Máscaras similares a las que usan las personas con quemaduras de tercer grado.
Homogenizados los actores y ubicados en una niebla social-geográfica, pues no se dan datos personales ni tampoco del lugar de las entrevistas o de los hechos en específico. Estas narraciones se combinan con montajes de escenarios y situaciones rurales y urbanos, en los que toda persona visible usa esta máscara de quemaduras. Escenas sin diálogo, musicalizadas por Quincas Moreira y fotografiadas por María Secco. Creando transiciones que refuerzan esta homogeneización entre víctimas y victimarios.
Las narraciones van sobre experiencias de todos los ángulos: los inocentes que atestiguan o viven en carne propia el secuestro, el asesinato, la desaparición, la tortura, la violación; los culpables que ejercen el oficio de verdugos en cualquier nivel y representando ambos espectros de la seguridad pública. Estas pequeñas, ambiguas, pero representativas historias derraman cualquier clase de adjetivo. La realidad es el hogar del diablo, de esa maldad infinitamente inmisericorde, pues la suerte y el ánimo de los actores decide sus destinos separándolos únicamente entre sobrevivientes y asesinados. Las máscaras los humaniza a todos, porque no dejan de ser humanos y dentro de esa humanidad posterior a la catástrofe social, queda al final, en último lugar pero sin perder un ápice de importancia, la cuestión de la justicia, esa justicia “real” en la que cada quien obtiene lo que le corresponde.

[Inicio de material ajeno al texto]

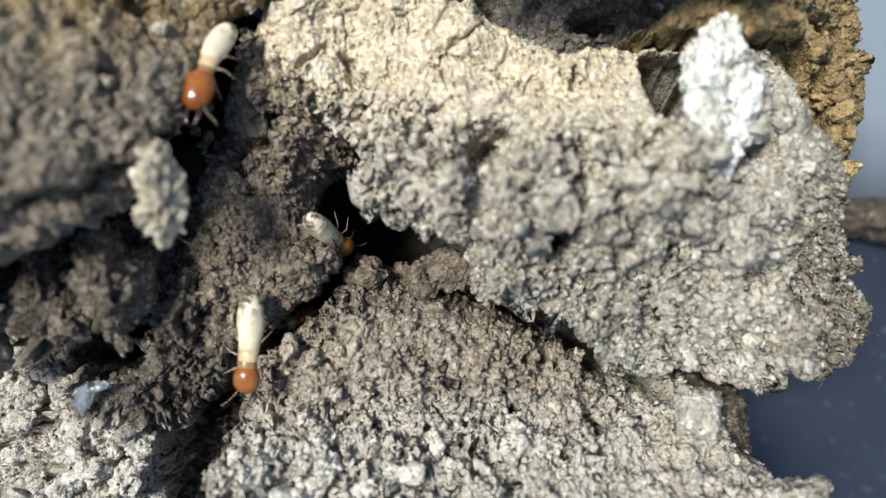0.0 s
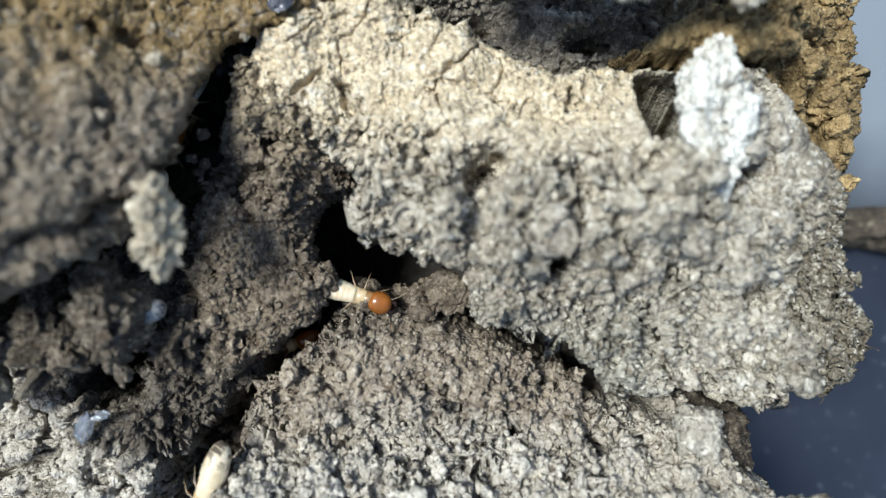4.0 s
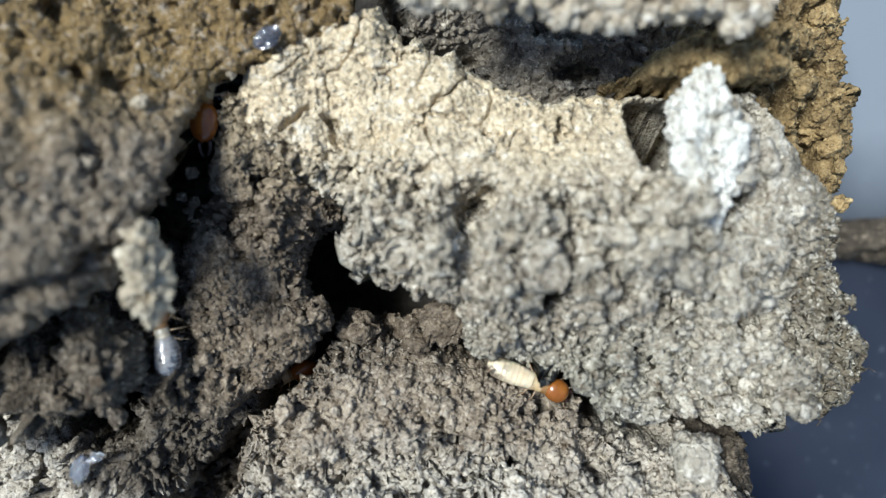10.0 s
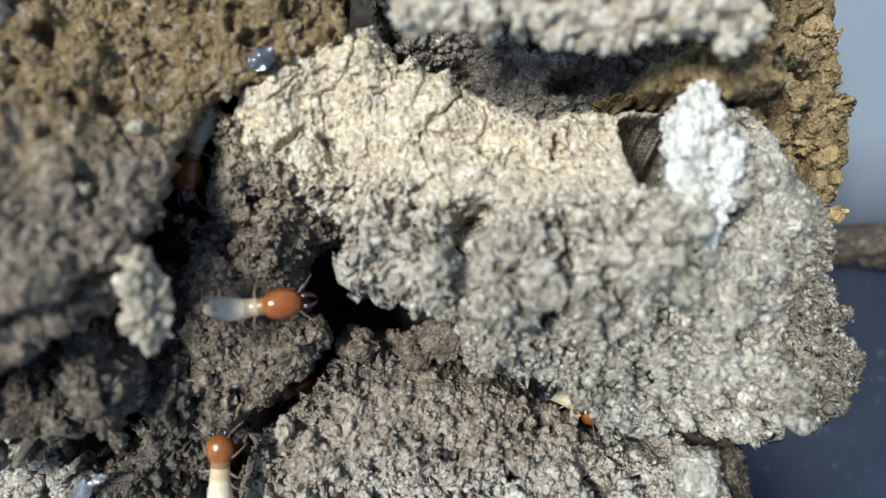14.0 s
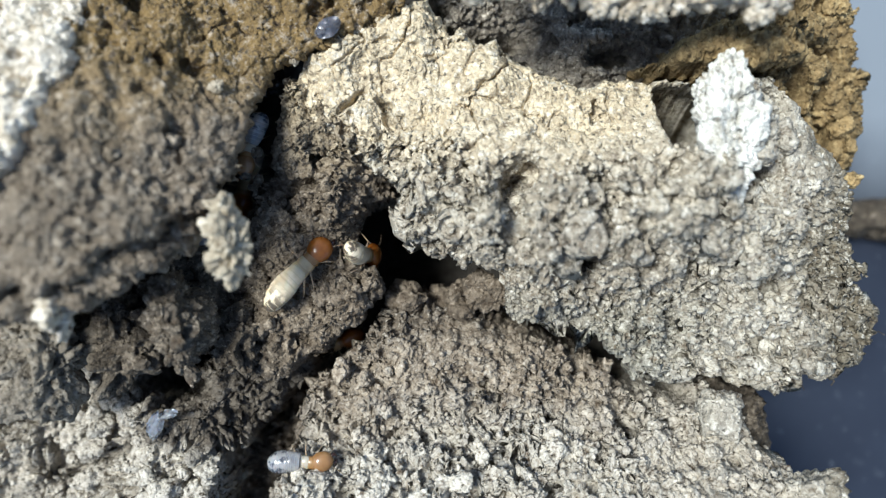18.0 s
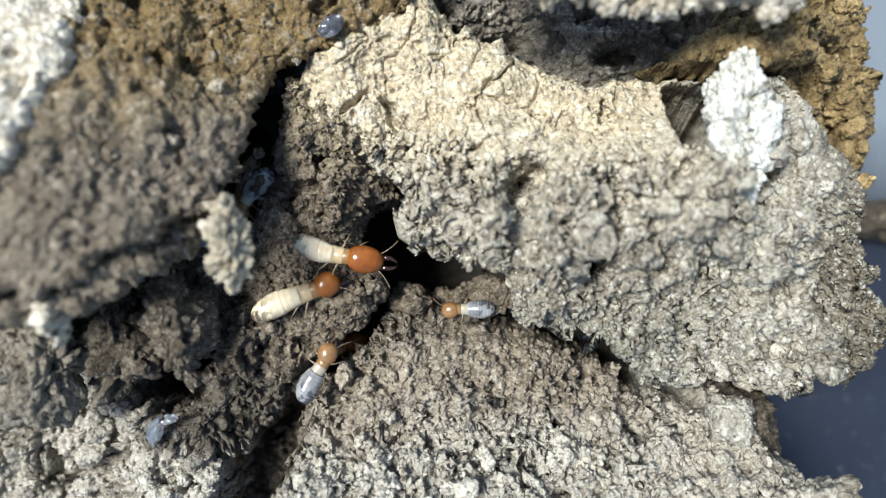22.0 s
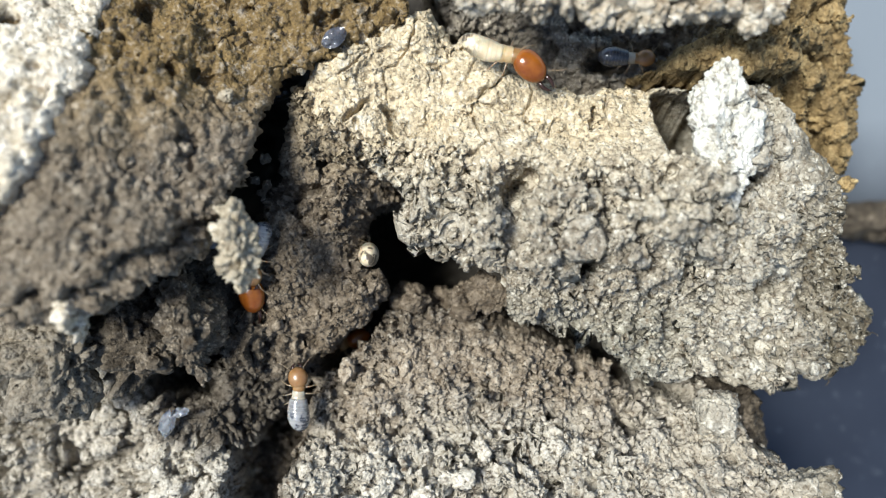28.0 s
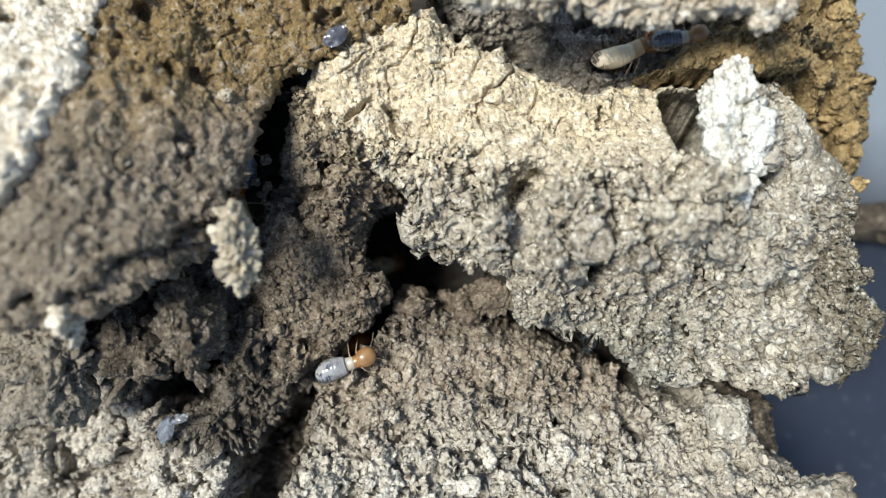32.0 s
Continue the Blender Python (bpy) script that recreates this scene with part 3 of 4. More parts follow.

Esta cuestión de la justicia o necesidad de justicia queda resuelta hacia el cierre del documental, cuando uno de los sicarios entrevistados habla de arrepentimiento y perdón por los horrores provocados, seguido por la postura de una sobreviviente y su hermana que sólo pueden otorgar dolor y sufrimiento eterno para los culpables, condenado a muerte la opción del dichoso “perdón y olvido”. Finalmente cerrando esta cuestión con la madre de tres hijos, desparecidos y asesinados de la noche a la mañana, buscando sólo una respuesta clara a los hechos y compadeciéndose de los victimarios, en una sentencia que parece columpiarse entre la lástima y la redención. Recomendable no es La libertad del diablo, sino más bien obligatoria pues replantea el factor humano en la persecución de esa justica y libertad que parecen de pura fantasía e ingenuidad en México.